Obama's statement, seen as paternalistic by Traister, was:
""As the father of two daughters," Obama told reporters, "I think it is important for us to make sure that we apply some common sense to various rules when it comes to over-the-counter medicine.'"
Traister's comeback was devastating:
" Recasting this debate as an episode of "Father Knows Best" reaffirms hoary attitudes about young women and sex that had their repressive heyday in the era whence that program sprang."
"... drinking a whole jug of Pepto-Bismol or swallowing 50 Advil, [are] things that any 11-year-old who walks into a CVS with a wad of cash could theoretically do."
However, I found myself disappointed with the discussion on Chris Hayes' show, despite the fact that I regard Hayes as one of the smartest people on television. It focused on parents' reflexive discomfort with their daughters' sexuality, leaving out the most logical and urgent use for emergency contraception: the case of rape . Nancy L. Stanwood, MD, MPH, section chief of family planning at Yale School of Medicine pointed out that:
""Many women who have been raped do not come in for medical care, and many do not see a doctor in a timely manner, ". With over-the-counter sale of Plan B, at least they could do this. And young women are more likely to be raped. We want these women to get medical care, but most do not do it quickly.'"
Slate's Amanda Marcotte has described the Obama Administration position as accepting " impregnated rape victims as collateral damage."
According to the Guttmacher Institute, states differ widely on requiring hospitals to offer emergency contraception to rape victims, which leaves many victims unprotected by those they ought to trust.

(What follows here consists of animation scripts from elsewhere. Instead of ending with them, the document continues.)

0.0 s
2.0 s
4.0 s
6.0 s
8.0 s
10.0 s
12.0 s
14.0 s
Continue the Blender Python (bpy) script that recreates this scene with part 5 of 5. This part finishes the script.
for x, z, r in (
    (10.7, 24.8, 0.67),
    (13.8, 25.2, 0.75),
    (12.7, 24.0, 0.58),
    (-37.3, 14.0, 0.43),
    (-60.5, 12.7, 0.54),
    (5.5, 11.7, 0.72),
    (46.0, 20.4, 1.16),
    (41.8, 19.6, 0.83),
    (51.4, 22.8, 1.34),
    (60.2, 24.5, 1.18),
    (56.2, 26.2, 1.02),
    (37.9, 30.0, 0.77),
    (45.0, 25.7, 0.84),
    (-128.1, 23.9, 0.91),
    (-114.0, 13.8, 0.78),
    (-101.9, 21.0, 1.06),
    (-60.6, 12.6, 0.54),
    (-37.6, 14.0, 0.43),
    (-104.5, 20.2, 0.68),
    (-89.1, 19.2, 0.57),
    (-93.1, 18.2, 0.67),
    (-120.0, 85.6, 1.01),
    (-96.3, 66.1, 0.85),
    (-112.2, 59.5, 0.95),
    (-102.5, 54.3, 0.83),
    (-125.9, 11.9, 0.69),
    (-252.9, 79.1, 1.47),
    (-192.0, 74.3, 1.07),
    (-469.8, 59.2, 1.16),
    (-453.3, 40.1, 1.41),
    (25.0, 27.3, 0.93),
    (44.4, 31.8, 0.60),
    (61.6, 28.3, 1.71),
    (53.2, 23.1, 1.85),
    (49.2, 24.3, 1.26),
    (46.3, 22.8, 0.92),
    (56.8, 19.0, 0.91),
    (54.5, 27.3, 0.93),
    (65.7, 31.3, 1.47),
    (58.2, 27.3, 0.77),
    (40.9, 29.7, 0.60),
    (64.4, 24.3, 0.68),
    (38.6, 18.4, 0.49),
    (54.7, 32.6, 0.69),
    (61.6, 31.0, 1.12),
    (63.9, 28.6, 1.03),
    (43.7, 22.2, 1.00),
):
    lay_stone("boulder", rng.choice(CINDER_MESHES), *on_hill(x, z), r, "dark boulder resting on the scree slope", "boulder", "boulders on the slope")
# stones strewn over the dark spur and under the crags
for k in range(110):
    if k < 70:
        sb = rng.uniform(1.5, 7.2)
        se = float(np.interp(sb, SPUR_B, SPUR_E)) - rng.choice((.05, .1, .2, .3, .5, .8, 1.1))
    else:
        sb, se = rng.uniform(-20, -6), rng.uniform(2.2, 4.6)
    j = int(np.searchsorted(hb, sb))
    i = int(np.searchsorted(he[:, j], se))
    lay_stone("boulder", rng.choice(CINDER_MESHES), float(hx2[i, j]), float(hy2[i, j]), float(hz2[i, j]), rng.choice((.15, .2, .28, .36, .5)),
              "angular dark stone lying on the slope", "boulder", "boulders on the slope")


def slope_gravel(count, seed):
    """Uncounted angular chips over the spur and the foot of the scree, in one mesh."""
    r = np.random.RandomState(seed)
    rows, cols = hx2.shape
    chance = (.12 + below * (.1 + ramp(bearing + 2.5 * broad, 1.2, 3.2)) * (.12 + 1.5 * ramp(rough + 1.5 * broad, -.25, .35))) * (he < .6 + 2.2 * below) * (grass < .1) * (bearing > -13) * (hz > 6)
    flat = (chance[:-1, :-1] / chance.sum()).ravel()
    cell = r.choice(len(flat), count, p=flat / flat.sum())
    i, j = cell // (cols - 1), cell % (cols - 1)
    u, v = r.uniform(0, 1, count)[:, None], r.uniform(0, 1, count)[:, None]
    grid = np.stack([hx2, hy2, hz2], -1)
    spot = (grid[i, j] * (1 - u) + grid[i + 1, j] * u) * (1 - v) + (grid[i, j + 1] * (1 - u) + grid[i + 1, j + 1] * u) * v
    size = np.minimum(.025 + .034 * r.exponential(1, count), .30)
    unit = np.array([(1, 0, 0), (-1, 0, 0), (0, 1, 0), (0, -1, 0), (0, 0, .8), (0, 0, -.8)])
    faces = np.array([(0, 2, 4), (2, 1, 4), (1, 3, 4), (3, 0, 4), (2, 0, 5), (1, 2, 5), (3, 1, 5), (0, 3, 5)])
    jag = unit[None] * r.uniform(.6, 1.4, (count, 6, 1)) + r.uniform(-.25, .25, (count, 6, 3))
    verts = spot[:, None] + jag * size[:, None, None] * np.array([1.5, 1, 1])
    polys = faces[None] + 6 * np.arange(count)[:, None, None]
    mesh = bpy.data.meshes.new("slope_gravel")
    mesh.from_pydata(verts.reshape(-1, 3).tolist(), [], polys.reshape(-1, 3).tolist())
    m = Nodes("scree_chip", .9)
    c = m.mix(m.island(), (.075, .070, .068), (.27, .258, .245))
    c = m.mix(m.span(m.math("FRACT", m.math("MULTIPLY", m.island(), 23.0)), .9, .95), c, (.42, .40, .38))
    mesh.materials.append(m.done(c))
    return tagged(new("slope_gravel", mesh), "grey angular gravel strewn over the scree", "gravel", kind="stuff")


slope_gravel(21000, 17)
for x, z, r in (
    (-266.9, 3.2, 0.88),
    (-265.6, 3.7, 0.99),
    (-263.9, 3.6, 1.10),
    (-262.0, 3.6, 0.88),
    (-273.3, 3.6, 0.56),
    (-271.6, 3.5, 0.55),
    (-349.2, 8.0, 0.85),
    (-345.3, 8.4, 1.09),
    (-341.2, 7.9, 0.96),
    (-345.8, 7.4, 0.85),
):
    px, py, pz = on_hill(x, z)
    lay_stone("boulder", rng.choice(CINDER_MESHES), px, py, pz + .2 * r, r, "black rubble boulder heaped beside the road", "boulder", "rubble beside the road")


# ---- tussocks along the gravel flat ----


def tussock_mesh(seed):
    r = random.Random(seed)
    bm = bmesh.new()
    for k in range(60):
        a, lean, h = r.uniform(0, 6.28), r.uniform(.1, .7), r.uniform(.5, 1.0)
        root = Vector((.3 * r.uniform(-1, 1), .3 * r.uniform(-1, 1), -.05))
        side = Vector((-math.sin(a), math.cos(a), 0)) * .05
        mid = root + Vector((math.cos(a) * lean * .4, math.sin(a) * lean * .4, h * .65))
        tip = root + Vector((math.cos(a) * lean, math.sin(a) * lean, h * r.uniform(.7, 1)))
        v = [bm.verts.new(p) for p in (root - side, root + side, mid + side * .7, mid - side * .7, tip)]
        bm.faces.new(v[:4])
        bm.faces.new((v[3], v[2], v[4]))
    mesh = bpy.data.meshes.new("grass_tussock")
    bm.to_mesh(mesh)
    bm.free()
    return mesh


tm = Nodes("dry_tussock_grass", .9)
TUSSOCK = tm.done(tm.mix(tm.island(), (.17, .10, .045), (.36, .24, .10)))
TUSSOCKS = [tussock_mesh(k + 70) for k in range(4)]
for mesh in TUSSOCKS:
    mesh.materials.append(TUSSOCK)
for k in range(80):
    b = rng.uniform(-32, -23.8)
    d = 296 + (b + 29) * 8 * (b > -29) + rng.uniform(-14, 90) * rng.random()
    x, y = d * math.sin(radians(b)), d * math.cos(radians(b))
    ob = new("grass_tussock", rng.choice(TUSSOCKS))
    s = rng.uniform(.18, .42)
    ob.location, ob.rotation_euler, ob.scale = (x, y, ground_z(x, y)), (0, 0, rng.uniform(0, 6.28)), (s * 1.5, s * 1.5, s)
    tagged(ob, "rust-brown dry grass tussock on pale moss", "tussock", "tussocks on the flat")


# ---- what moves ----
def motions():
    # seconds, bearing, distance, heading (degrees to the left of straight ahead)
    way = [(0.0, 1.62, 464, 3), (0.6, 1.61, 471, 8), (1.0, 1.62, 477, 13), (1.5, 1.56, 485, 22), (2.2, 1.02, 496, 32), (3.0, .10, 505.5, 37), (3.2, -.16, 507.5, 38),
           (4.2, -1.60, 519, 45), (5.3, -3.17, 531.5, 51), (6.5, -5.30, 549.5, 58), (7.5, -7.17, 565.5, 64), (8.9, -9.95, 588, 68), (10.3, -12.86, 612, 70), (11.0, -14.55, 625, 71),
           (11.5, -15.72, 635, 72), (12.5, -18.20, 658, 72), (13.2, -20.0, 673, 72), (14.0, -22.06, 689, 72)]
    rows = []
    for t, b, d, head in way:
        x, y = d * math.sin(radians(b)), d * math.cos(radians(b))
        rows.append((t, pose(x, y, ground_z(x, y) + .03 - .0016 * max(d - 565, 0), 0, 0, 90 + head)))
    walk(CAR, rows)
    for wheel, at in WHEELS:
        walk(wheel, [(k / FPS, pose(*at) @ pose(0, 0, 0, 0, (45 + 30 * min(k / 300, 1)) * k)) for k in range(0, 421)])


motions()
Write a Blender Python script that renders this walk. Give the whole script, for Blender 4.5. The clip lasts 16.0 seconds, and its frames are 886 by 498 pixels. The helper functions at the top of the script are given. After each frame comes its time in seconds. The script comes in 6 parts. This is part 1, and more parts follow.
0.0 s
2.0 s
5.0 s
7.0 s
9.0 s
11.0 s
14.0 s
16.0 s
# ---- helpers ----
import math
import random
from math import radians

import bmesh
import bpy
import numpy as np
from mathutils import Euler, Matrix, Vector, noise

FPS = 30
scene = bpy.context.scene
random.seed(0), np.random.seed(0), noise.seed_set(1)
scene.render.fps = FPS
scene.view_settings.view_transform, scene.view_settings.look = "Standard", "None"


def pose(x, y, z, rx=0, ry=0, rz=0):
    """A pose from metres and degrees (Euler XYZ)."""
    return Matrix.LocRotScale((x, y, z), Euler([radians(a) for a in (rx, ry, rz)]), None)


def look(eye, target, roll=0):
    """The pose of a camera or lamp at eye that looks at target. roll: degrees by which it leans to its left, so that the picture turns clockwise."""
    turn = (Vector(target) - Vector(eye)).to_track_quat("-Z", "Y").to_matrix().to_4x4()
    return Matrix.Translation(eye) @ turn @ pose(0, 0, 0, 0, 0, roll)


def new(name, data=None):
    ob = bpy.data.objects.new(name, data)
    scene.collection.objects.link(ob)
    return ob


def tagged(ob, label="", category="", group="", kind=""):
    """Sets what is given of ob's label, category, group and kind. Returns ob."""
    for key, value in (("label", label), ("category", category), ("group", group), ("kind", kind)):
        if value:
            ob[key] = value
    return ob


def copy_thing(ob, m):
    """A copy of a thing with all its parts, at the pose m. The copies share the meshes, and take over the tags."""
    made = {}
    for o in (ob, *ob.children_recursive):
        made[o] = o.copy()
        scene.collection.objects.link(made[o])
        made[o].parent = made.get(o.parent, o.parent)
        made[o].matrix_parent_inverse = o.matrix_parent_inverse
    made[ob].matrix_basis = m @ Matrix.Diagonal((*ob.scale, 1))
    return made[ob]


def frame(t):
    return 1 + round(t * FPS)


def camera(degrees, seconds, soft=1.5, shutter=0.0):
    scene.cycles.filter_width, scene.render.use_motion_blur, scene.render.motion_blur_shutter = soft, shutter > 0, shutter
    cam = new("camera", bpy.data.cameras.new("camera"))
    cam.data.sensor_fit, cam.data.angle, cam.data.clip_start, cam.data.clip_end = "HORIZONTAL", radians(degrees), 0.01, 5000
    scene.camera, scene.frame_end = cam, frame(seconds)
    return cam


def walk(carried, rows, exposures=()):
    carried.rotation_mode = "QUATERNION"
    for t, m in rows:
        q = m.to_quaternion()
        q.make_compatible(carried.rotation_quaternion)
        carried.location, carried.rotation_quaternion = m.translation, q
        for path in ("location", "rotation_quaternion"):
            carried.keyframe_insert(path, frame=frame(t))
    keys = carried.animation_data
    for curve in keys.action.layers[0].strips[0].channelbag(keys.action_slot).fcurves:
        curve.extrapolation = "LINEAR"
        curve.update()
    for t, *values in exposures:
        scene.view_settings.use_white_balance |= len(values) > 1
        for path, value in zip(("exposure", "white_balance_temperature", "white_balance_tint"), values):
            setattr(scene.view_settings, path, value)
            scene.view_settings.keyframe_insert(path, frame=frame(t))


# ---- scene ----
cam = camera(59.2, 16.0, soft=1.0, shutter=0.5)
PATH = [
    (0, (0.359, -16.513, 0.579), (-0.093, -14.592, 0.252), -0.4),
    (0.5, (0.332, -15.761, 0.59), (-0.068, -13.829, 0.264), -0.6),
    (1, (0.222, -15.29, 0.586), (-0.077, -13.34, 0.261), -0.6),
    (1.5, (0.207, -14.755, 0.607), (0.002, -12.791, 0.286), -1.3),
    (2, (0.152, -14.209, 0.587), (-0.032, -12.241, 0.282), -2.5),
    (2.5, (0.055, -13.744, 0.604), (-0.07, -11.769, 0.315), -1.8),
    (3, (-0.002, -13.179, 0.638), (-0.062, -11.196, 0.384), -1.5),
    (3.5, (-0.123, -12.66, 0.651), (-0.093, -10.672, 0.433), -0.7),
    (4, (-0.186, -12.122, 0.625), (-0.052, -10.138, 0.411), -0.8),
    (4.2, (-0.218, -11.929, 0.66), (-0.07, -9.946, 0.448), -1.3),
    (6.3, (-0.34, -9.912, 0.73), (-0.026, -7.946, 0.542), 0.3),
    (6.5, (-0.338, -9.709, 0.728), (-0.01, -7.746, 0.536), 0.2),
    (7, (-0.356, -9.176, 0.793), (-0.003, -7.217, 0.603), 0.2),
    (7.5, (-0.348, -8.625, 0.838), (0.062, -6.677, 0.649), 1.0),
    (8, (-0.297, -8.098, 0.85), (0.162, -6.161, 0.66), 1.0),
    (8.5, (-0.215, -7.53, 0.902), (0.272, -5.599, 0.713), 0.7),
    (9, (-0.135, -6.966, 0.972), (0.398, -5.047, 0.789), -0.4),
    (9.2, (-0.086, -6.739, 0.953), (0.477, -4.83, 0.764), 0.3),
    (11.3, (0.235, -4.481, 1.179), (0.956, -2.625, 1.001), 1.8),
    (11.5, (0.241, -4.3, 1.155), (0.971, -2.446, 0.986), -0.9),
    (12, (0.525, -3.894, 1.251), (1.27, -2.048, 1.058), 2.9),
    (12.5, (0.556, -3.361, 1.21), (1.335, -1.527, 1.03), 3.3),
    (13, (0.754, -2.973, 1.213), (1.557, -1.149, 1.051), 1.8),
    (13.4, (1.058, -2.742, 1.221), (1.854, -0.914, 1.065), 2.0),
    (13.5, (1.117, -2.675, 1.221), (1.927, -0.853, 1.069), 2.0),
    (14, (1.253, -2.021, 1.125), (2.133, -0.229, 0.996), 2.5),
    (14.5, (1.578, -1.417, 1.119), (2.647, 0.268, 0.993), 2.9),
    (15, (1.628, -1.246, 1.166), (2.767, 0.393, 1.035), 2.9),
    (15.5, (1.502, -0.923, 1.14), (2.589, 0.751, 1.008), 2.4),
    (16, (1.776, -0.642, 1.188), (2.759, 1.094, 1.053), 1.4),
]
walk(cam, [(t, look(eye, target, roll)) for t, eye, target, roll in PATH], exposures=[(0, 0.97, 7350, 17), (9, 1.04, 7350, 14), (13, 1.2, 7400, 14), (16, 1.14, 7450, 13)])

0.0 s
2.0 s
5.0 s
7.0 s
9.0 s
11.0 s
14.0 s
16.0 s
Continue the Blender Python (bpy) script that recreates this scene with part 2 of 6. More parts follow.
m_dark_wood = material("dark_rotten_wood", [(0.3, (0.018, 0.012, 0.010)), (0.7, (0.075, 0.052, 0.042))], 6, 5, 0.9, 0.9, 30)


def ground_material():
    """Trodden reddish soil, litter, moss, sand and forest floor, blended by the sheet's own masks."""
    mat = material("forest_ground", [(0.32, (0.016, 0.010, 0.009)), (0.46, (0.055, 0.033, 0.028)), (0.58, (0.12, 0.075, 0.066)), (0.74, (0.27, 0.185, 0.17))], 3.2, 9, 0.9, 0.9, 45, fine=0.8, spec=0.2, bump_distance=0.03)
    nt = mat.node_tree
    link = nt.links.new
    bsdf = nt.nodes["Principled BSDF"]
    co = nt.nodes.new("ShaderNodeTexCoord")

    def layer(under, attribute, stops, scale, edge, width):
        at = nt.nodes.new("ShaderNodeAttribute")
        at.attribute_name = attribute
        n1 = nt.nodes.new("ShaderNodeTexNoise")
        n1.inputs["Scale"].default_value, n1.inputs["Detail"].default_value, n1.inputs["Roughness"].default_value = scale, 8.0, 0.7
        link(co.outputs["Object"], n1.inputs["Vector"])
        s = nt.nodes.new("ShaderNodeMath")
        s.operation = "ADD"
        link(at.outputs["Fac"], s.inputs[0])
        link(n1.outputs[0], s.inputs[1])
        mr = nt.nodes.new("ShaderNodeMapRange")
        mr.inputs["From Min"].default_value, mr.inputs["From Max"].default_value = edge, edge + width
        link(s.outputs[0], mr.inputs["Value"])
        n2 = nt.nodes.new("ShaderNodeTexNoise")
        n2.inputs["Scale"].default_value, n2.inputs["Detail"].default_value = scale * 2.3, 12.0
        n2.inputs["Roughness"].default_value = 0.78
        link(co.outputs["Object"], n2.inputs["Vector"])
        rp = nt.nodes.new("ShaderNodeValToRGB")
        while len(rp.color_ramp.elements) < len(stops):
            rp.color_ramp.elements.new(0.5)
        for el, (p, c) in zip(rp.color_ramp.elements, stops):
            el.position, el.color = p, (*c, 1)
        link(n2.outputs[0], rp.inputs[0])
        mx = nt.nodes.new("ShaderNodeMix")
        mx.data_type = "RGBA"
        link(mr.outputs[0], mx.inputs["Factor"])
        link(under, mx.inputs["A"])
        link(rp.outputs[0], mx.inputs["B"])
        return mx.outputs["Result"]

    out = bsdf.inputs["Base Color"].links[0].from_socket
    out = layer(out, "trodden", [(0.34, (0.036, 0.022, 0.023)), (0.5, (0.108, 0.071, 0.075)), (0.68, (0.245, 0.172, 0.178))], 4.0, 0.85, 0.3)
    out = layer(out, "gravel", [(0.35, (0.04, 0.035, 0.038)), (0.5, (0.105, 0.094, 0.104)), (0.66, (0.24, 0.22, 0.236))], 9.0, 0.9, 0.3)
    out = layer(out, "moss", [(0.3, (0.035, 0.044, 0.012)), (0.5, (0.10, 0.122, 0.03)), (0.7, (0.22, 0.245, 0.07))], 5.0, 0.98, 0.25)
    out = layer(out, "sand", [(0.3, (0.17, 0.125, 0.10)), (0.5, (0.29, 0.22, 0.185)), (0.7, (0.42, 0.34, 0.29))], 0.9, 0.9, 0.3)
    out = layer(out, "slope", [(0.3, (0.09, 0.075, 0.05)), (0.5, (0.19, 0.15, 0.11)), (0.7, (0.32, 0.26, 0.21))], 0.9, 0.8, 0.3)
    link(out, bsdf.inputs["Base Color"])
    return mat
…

Traister pointed to the additional complication for young women who might be undocumented, or who live in a small town - where privacy might be a challenge - having to provide an ID an a prescription to a pharmacist.
Traister emphasized the - literally - paternalistic tone of Obama's remarks, while several commentators focused on the nonsensical health concerns, or on whether girls the age of Obama's daughters could understand the Plan B label. I wonder why rape didn't figure more prominently in the discussion by either Sebelius, Obama, or Hayes' panel. Of course, if Obama insists on making these kinds of decisions on a gut level, it would be difficult for him to imagine - God forbid - that one of his daughters could be raped. But as a matter of public policy, can he afford to close his eyes to that possibility?
If a girl is old enough to get pregnant - and, perversely, acknowledging that this can happen as early as 11 was actually part of Sebelius' argument - she is old enough to be impregnated against her will. It should be "common sense" that we wouldn't want anyone's daughter - including the President's - to be traumatized twice.